PROBLEM STATEMENT → Begin with the first line and repeat exactly through the line containing "self.gw, self.rw = glass_w, roof_w"; leave every image out.

====================

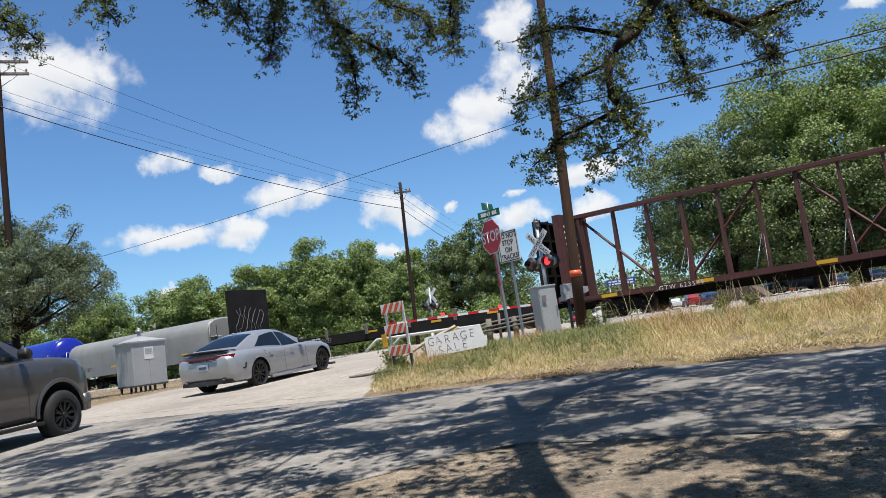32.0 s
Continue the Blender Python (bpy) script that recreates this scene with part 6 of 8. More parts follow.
class Shell:
    """Body lines of a road vehicle: x forward from the rear axle, y to its left, z up from the ground."""

    def __init__(self, x0, x1, w, zs, zt, zb, gb, roof, glass_w, roof_w):
        self.x0, self.x1 = x0, x1
        self.w, self.zs, self.zt, self.zb, self.gb, self.roof = w, zs, zt, zb, gb, roof
        self.gw, self.rw = glass_w, roof_w

    def lower(self):
        rings = []
        for k in range(73):
            u = k / 72
            x = self.x0 + (self.x1 - self.x0) * (0.5 - 0.5 * math.cos(math.pi * u))
            w, zs, zt, zb = self.w(x), self.zs(x), self.zt(x), self.zb(x)
            mid = zb + (zs - zb) * 0.45
            half = [(0.0, zb), (w * 0.80, zb), (w * 0.955, zb + 0.05), (w * 0.985, zb + 0.14), (w * 0.995, mid), (w, mid + 0.08), (w * 0.992, zs - 0.13), (w * 0.965, zs - 0.05), (w * 0.90, zs), (w * 0.78, zs + (zt - zs) * 0.45), (w * 0.45, zt - 0.008), (0.0, zt)]
            rings.append([Vector((x, y, z)) for y, z in half] + [Vector((x, -y, z)) for y, z in half[-2:0:-1]])
        bm = bmesh.new()
        loft(bm, rings)
        bmesh.ops.recalc_face_normals(bm, faces=bm.faces)
        return bm

    def green(self, x, v):
        """A point of the glasshouse on the left side: v from the waist (0) over the roof edge (0.75) to the middle of the roof (1)."""
        zr, z0 = self.roof(x), self.gb(x)
        gw, rw = self.gw(x), self.rw(x)
        k = min(1.0, max(0.0, (zr - z0) / 0.45))
        rw = gw + (rw - gw) * k
        edge = z0 + (zr - z0) * 0.86
        if v <= 0.7:
            q = v / 0.7
            return Vector((x, gw + (rw - gw) * (q ** 1.25), z0 + (edge - z0) * q))
        q = (v - 0.7) / 0.3
        a = q * math.pi / 2
        return Vector((x, rw * math.cos(a) ** 0.75 if q < 1 else 0.0, edge + (zr - edge) * math.sin(a) ** 0.8))

    def house(self, xa, xb):
        rings = []
        vs = [0, 0.15, 0.3, 0.45, 0.6, 0.7, 0.76, 0.82, 0.88, 0.94, 1.0]
        for k in range(41):
            x = xa + (xb - xa) * k / 40
            left = [self.green(x, v) for v in vs]
            rings.append(left + [Vector((p.x, -p.y, p.z)) for p in left[-2::-1]])
        bm = bmesh.new()
        loft(bm, rings, closed=False)
        bmesh.ops.recalc_face_normals(bm, faces=bm.faces)
        return bm

    def patch(self, corners, side, lift=0.006, n=10):
        """A pane on the glasshouse between four (x, v) corners."""
        bm = bmesh.new()
        rows = []
        for i in range(n + 1):
            row = []
            for j in range(n + 1):
                a, b = i / n, j / n
                x = (corners[0][0] * (1 - a) + corners[1][0] * a) * (1 - b) + (corners[3][0] * (1 - a) + corners[2][0] * a) * b
                v = (corners[0][1] * (1 - a) + corners[1][1] * a) * (1 - b) + (corners[3][1] * (1 - a) + corners[2][1] * a) * b
                p = self.green(x, v)
                c = Vector((x, 0, self.gb(x)))
                d = (p - c).normalized() if (p - c).length > 1e-4 else Vector((0, 0, 1))
                p = p + d * lift
                row.append(bm.verts.new((p.x, p.y * side, p.z)))
            rows.append(row)
        for r, s in zip(rows, rows[1:]):
            for j in range(n):
                bm.faces.new((r[j], r[j + 1], s[j + 1], s[j]))
        bmesh.ops.recalc_face_normals(bm, faces=bm.faces)
        return bm

    def cross(self, xa, xb, va, vb, lift=0.006):
        """A pane right across the glasshouse: front or rear window."""
        bm = bmesh.new()
        rows = []
        n = 8
        for i in range(n + 1):
            x = xa + (xb - xa) * i / n
            left = [self.green(x, va + (vb - va) * j / n) for j in range(n + 1)]
            pts = left + [Vector((p.x, -p.y, p.z)) for p in left[-2::-1]]
            rows.append([p + Vector((0, 0, lift)) + Vector((lift if xb > 1.2 else -lift, 0, 0)) for p in pts])
        loft(bm, rows, closed=False)
        bmesh.ops.recalc_face_normals(bm, faces=bm.faces)
        return bm


def groove(parent, pts, name="panel_gap", r=0.0022, material=None):
    bm = bmesh.new()
    tube(bm, pts, r, 4)
    return part(name, bm, material or BLACK, parent, smooth=False)


SILVER = mat("silver metallic car paint", (0.32, 0.328, 0.34), (0.304, 0.312, 0.324), 0.8, 0.33, 0.4, fine=0.03, clear=0.7)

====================

EXERCISE OUTPUT →
32.0 s
Continue the Blender Python (bpy) script that recreates this scene with part 6 of 8. More parts follow.
class Shell:
    """Body lines of a road vehicle: x forward from the rear axle, y to its left, z up from the ground."""

    def __init__(self, x0, x1, w, zs, zt, zb, gb, roof, glass_w, roof_w):
        self.x0, self.x1 = x0, x1
        self.w, self.zs, self.zt, self.zb, self.gb, self.roof = w, zs, zt, zb, gb, roof
        self.gw, self.rw = glass_w, roof_w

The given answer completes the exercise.